Greater Shepparton Sports Hall of Fame
Jack Findlay was born in Mooroopna on February 5, 1935.
Growing up living in Northgate St, young Jack (born Cyril) fell in love with motorcycle racing and during his boyhood set his sights on a professional career.
‘‘He was reading the newspaper one day and saw these blokes racing motorbikes and said to himself ‘that’s what I’m going to do’,’’ family friend Noel Heenan said.
When aged 15, he used his father’s drivers licence to gain his motorcycle licence and from there his father’s name Jack stuck.
Findlay raced motorcycles in his youth, falling in love with the sport and by the time he reached the age of 23 he followed his dream to compete internationally.
‘‘Jack went to Europe and never came back,’’ Heenan said.
‘‘He was married when he left and his wife went overseas with him, but they had no money, so she came back home bringing their young son with her.
‘‘He went through some hardships over there, but he had this never-say-die attitude.
‘‘They were the travelling circus ... once they would finish a season, they would immediately start the next.’’
Findlay never faltered in his pursuit and gradually edged towards becoming an established name on Europe’s racing circuits.
‘‘He was originally based in England and would work through the winter at a car factory and in the summer he would race,’’ Heenan said.
‘‘A lot of Australians went to Europe, but they couldn’t handle the pressure. Jack ended up racing 20 seasons over there.’’
While Findlay attended races in his van, his competition would roll up in a Porsche, but he had a brilliance that started to bring results.
‘‘He was proud to race as an Australian and had the image of a kangaroo emblazoned on his racing helmet,’’ Heenan said.
‘‘He always had his helmet with him and he was famous for it, they called him the ‘White Kangaroo’.’’
Riding as a privateer against the might of the factory teams, Findlay’s talent and dogged persistence helped him win three 500cc Grand Prix events in Austria, Northern Island and the Isle of Man.
In 1963, Findlay won 11 international races and he twice won the title of best privateer in the world championship in 1966 and 1968.

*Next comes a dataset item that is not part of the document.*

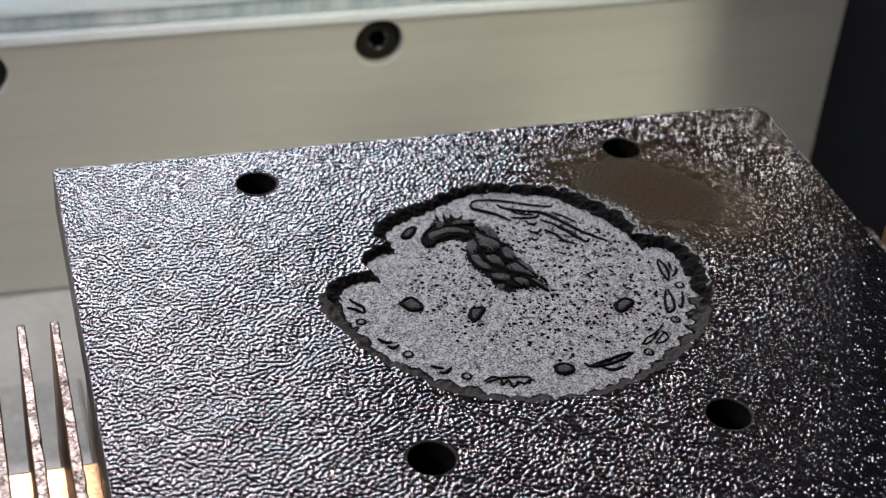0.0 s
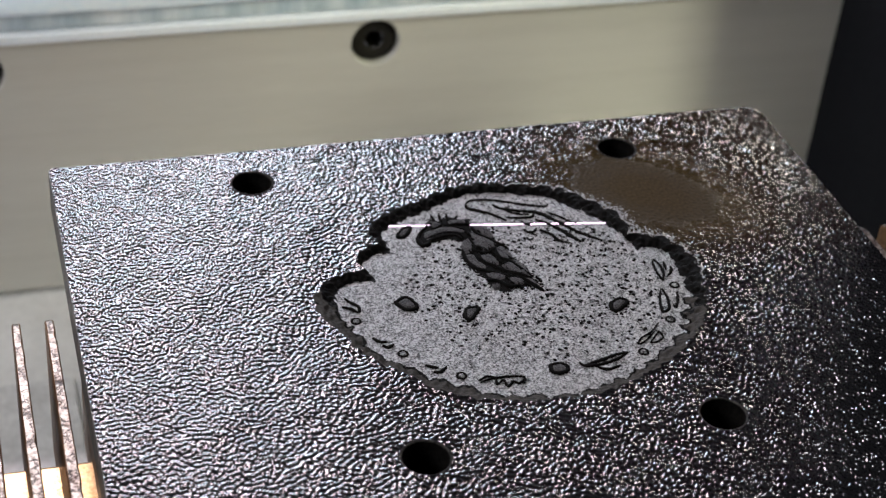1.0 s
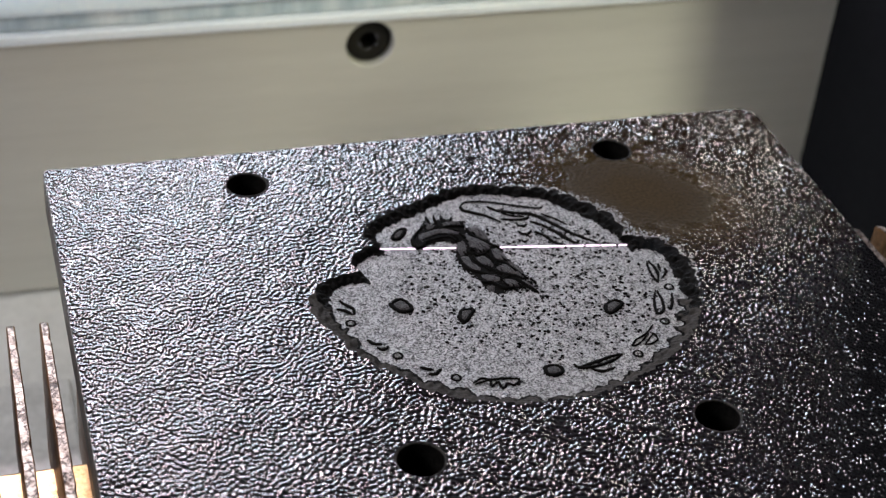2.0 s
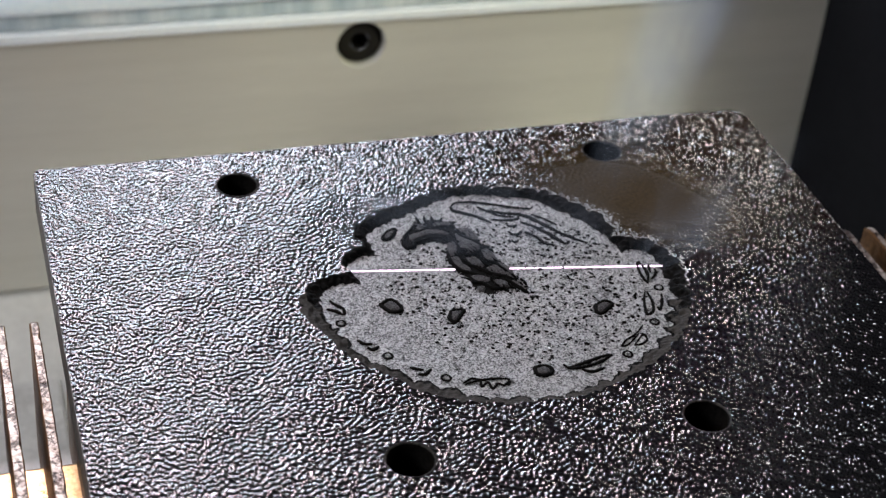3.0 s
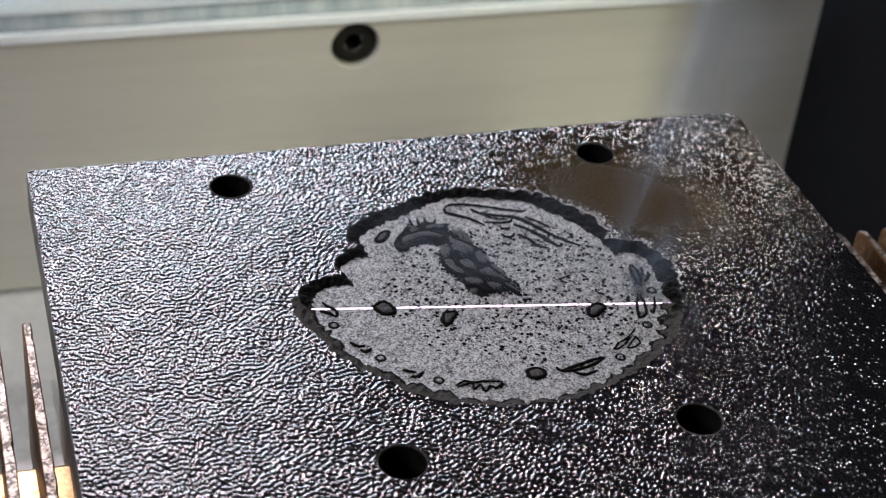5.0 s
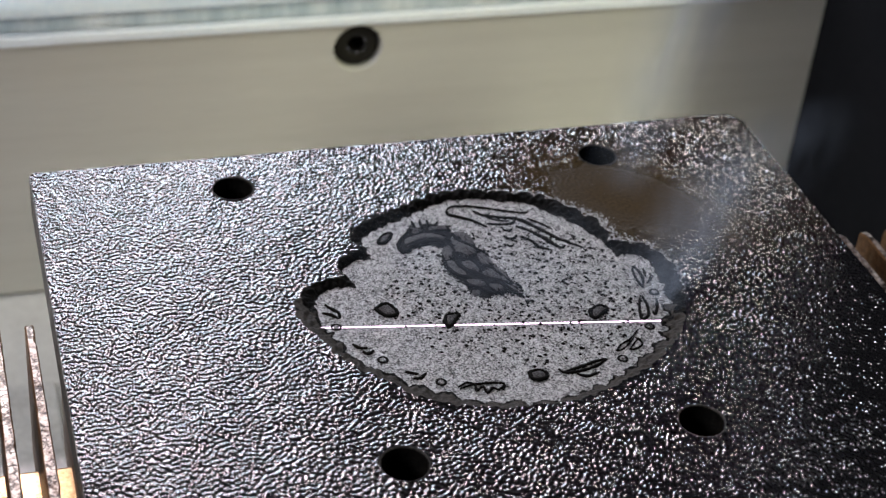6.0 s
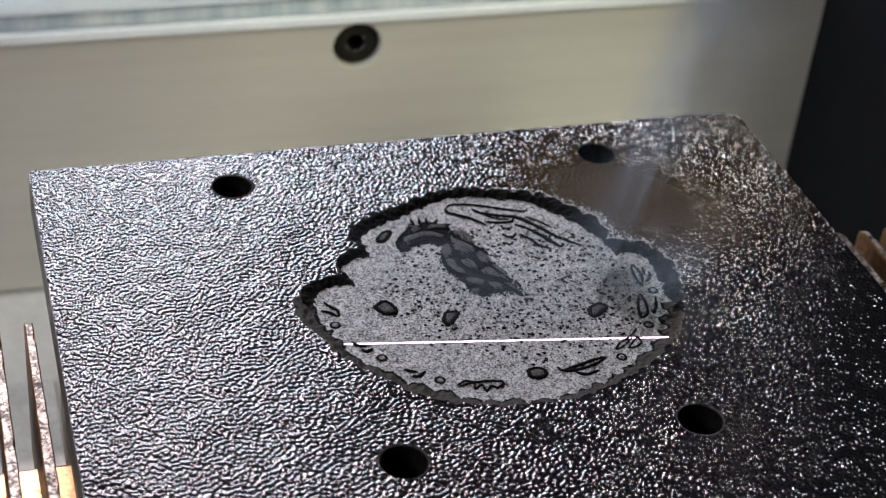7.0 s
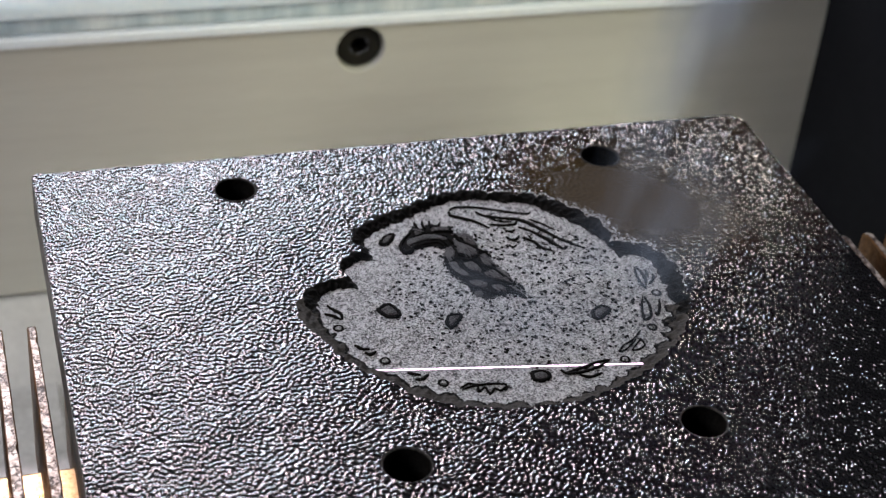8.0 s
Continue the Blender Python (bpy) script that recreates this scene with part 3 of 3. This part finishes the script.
side = thing("wall_side", "black side panel of the machine with unseen light-blocking sheets", "panel", kind="structure")
part("panel_and_blocker", box_bm(0.1130, 0.1190, 0.040, 0.30, PAN_Z, 0.045, 0.0005), M_DARKPANEL, side)
# unseen riser added to keep the corner glints off the plate's front
part("lamp_blocker", box_bm(0.1130, 0.1190, 0.040, 0.068, 0.0452, 0.14, 0.0005), M_DARKPANEL, side)
# two more unseen sheets, added in front to block the yellowish lamp
part("panel_and_blocker", box_bm(0.1130, 0.1190, -0.0695, -0.016, PAN_Z, 0.050, 0.0005), M_DARKPANEL, side)
part("panel_and_blocker", box_bm(0.1130, 0.1190, -0.20, -0.070, PAN_Z, 0.205, 0.0005), M_DARKPANEL, side)

# ---- the room around ----
room = thing("wall_room", "dim workshop walls around the machine", "wall", kind="structure")
part("room_floor", box_bm(-0.75, 0.75, -0.75, 0.75, -0.32, -0.30), M_ROOM, room)
part("room_wall", box_bm(-0.77, -0.75, -0.75, 0.75, -0.30, 0.80), M_ROOM, room)
part("room_wall", box_bm(0.75, 0.77, -0.75, 0.75, -0.30, 0.80), M_ROOM, room)
part("room_wall", box_bm(-0.75, 0.75, -0.77, -0.75, -0.30, 0.80), M_ROOM, room)
part("room_wall", box_bm(-0.75, 0.75, 0.75, 0.77, -0.30, 0.80), M_ROOM, room)
tagged(part("ceiling", box_bm(-0.77, 0.77, -0.77, 0.77, 0.80, 0.82), M_ROOM, None, "dim workshop ceiling"), category="ceiling", kind="structure")
part("machine_table", box_bm(-0.35, 0.20, -0.35, 0.15, -0.30, PAN_Z - 0.004), M_DARKPANEL, room)

# ---- laser line ----
laser = thing("laser_line", "thin pink-white glowing laser scan line on the metal", "laser line")
bm = box_bm(-0.0245, 0.0245, -0.00010, 0.00010, -0.00003, 0.00006, 0.00002, 1)
part("spark_line", bm, M_LASER, laser)

# ---- smoke ----
def smoke_material(name, strength, scale):
    """Thin bluish smoke: soft at its borders, torn by noise."""
    m = bpy.data.materials.new(name)
    m.use_nodes = True
    nt = m.node_tree
    nt.nodes.clear()
    out = nt.nodes.new("ShaderNodeOutputMaterial")
    mix = nt.nodes.new("ShaderNodeMixShader")
    clear = nt.nodes.new("ShaderNodeBsdfTransparent")
    body = nt.nodes.new("ShaderNodeBsdfTranslucent")
    lit = nt.nodes.new("ShaderNodeBsdfDiffuse")
    both = nt.nodes.new("ShaderNodeMixShader")
    body.inputs[0].default_value = lit.inputs[0].default_value = (0.50, 0.61, 0.76, 1)
    nt.links.new(body.outputs[0], both.inputs[1])
    nt.links.new(lit.outputs[0], both.inputs[2])
    uv = nt.nodes.new("ShaderNodeUVMap")
    sep = nt.nodes.new("ShaderNodeSeparateXYZ")
    nt.links.new(uv.outputs[0], sep.inputs[0])

    def op(kind, a, b):
        n = nt.nodes.new("ShaderNodeMath")
        n.operation, n.use_clamp = kind, kind != "SUBTRACT"
        for k, q in enumerate((a, b)):
            if isinstance(q, (int, float)):
                n.inputs[k].default_value = q
            else:
                nt.links.new(q, n.inputs[k])
        return n.outputs[0]

    def hump(q):
        return op("MULTIPLY", op("MULTIPLY", q, op("SUBTRACT", 1.0, q)), 4.0)
    n = noise_node(nt, scale, 4, 0.6, (1.4, 1.4, 0.45))
    torn = ramp_node(nt, n.outputs["Fac"], [(0.36, (0, 0, 0)), (0.74, (1, 1, 1))])
    soft = op("MULTIPLY", op("POWER", hump(sep.outputs[0]), 1.6), op("POWER", hump(sep.outputs[1]), 0.9))
    dens = op("MULTIPLY", op("MULTIPLY", soft, torn.outputs["Color"]), strength)
    nt.links.new(dens, mix.inputs[0])
    nt.links.new(clear.outputs[0], mix.inputs[1])
    nt.links.new(both.outputs[0], mix.inputs[2])
    nt.links.new(mix.outputs[0], out.inputs[0])
    return m


M_SMOKE = smoke_material("thin_smoke", 0.22, 75)
M_HAZE = smoke_material("low_smoke_haze", 0.12, 70)


def smoke_sheet(width, height, lean, curl, seed, flat=False):
    """A billowing sheet that widens upwards (or lies flat), with a UV map for its soft borders."""
    rng = random.Random(seed)
    p1, p2 = rng.uniform(0, 6), rng.uniform(0, 6)
    bm = bmesh.new()
    uv = bm.loops.layers.uv.new("UVMap")
    nu, nv = 14, 22
    grid = []
    for j in range(nv + 1):
        v = j / nv
        row = []
        for i in range(nu + 1):
            u = i / nu
            w = width * (0.35 + 0.65 * v) if not flat else width
            x = (u - 0.5) * w + lean * v ** 1.4 + curl * 0.35 * math.sin(p1 + 4.5 * v)
            d = curl * math.sin(p2 + 5 * u + 3.2 * v)
            row.append((bm.verts.new((x * MM, d * MM, v * height * MM) if not flat else (x * MM, (v - 0.5) * height * MM, 0.35 * d * MM)), (u, v)))
        grid.append(row)
    for j in range(nv):
        for i in range(nu):
            q = (grid[j][i], grid[j][i + 1], grid[j + 1][i + 1], grid[j + 1][i])
            f = bm.faces.new([a for a, _ in q])
            f.smooth = True
            for loop, (_, c) in zip(f.loops, q):
                loop[uv].uv = c
    return bm


WISPS = []
for k in range(9):
    wisp = thing("smoke_wisp", "thin bluish smoke wisp rising from the laser cut", "smoke", "rising smoke")
    r = random.Random(40 + k)
    for n in range(3):
        sheet = part("smoke_sheet", smoke_sheet(r.uniform(14, 24), r.uniform(38, 48), r.uniform(8, 16), r.uniform(1.5, 3.5), 100 * k + n), M_SMOKE, wisp)
        sheet.location = (r.uniform(-3, 3) * MM, r.uniform(-2.5, 2.5) * MM, r.uniform(-2, 2) * MM)
    WISPS.append((wisp, r.uniform(13, 21), r.uniform(-3, 3)))
haze = thing("smoke_haze", "faint low bluish smoke haze over the engraving", "smoke")
for n in range(2):
    sheet = part("smoke_sheet", smoke_sheet(40, 20, 0, 3, 7 + n, True), M_HAZE, haze)
    sheet.location = (0, 1.5 * n * MM, 1.4 * n * MM)


def motions():
    rows = ((0.0, -12.9), (0.2, -14.9), (0.4, -17.0), (0.6, -18.3), (0.8, -19.6), (1.0, -20.8), (1.5, -23.0), (2.0, -25.4), (2.5, -27.7), (3.0, -29.9), (3.5, -31.7), (4.0, -33.5), (4.5, -35.3), (5.0, -37.0), (5.5, -38.6), (6.0, -40.2), (6.5, -41.9), (7.0, -43.7), (7.5, -45.8), (8.0, -48.0))
    walk(laser, [(t, pose(0.0015, (y - 0.23) * MM, -DEPTH * MM, 0, 0, -8.7)) for t, y in rows])
    line = lambda t: float(np.interp(t, [a for a, _ in rows], [b for _, b in rows]))
    # each wisp waits below the plate, comes up through the cut and drifts off over the back plate
    for k, (wisp, x, dy) in enumerate(WISPS):
        t0 = 1.75 + 0.68 * k
        y = max(line(t0) - 2, -36.0) + dy
        keys = [(0.0, pose(x * MM, y * MM, -0.056, 0, 0, -17))]
        for dt, z, dx, back in ((0.0, -54, 0, 0), (0.6, -26, 0.5, 0.5), (1.2, 0, 2, 2), (1.9, 30, 6, 6), (2.8, 72, 13, 14), (3.6, 112, 20, 22)):
            if t0 + dt < 7.95:
                keys.append((t0 + dt, pose((x + dx) * MM, (y + back) * MM, z * MM, 0, 0, -17 + 5 * dt)))
        last = keys[-1]
        if last[0] < 7.5 or k < 4:
            end = last[1].copy()
        else:
            end = last[1] @ Matrix.Translation((0, 0, 0.04 * (8.0 - last[0])))
        walk(wisp, keys + [(8.0, end)])
    walk(haze, [(0.0, pose(0.002, -0.026, -0.004, 0, 0, -8)), (2.0, pose(0.002, -0.022, -0.004, 0, 0, -8)), (2.7, pose(0.002, -0.022, 0.0008, 0, 0, -8))] + [(t, pose(0.003, (line(t) + 9) * MM, 0.0012, 0, 0, -8)) for t in (3.5, 4.5, 5.5, 6.5, 7.2, 8.0)])


motions()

‘‘Jack would walk into a room and he was a movie star,’’ Heenan said.
‘‘He had this air about him which included his personality and looks.
‘‘You would never hear a bad word about Jack Findlay ... he was a hero in France.’’
In 1973, he became the only Australian rider to win the Isle of Man senior TT event.
‘‘We’ve had hundreds of Australians ride the Isle of Man and none have won it besides Jack,’’ Heenan said. ‘‘A lot are buried in the cemetery there because it’s so dangerous — there were three deaths this year alone.
‘‘The crowds would just go beserk for him.’’
His success brought him fame and the movie Continental Circus featured Jack Findlay as himself in a film about the extremes of Grand Prix Racing.
‘‘He didn’t come home much, I probably only saw him five or six times, but we would just sit there and talk to him,’’ Heenan said.
‘‘He had this presence that drew people to him and he was our hero.
‘‘So many of his friends got killed racing, but somehow he overcame all of that and continued racing.’’
After retiring, Findlay stayed in France and became a test rider for the Michelin company, playing a key role in the development of its slick tyres. He then became a director of the Federation Internationale de Motocyclisme, the governing body of motorcycle racing.
‘‘His role was to look at fuel, make sure no-one was cheating and look at the eligibility of a bike,’’ Heenan said.
Findlay eventually became sick with emphysema and died aged 72.
‘‘He had never smoked in his life, but doctors said all the years spent developing engines in tiny rooms with weird fuels contributed to his death,’’ Heenan said.
Jack Findlay showed what can be achieved if you have a dream, take risks and are prepared to work hard to earn the results you desire.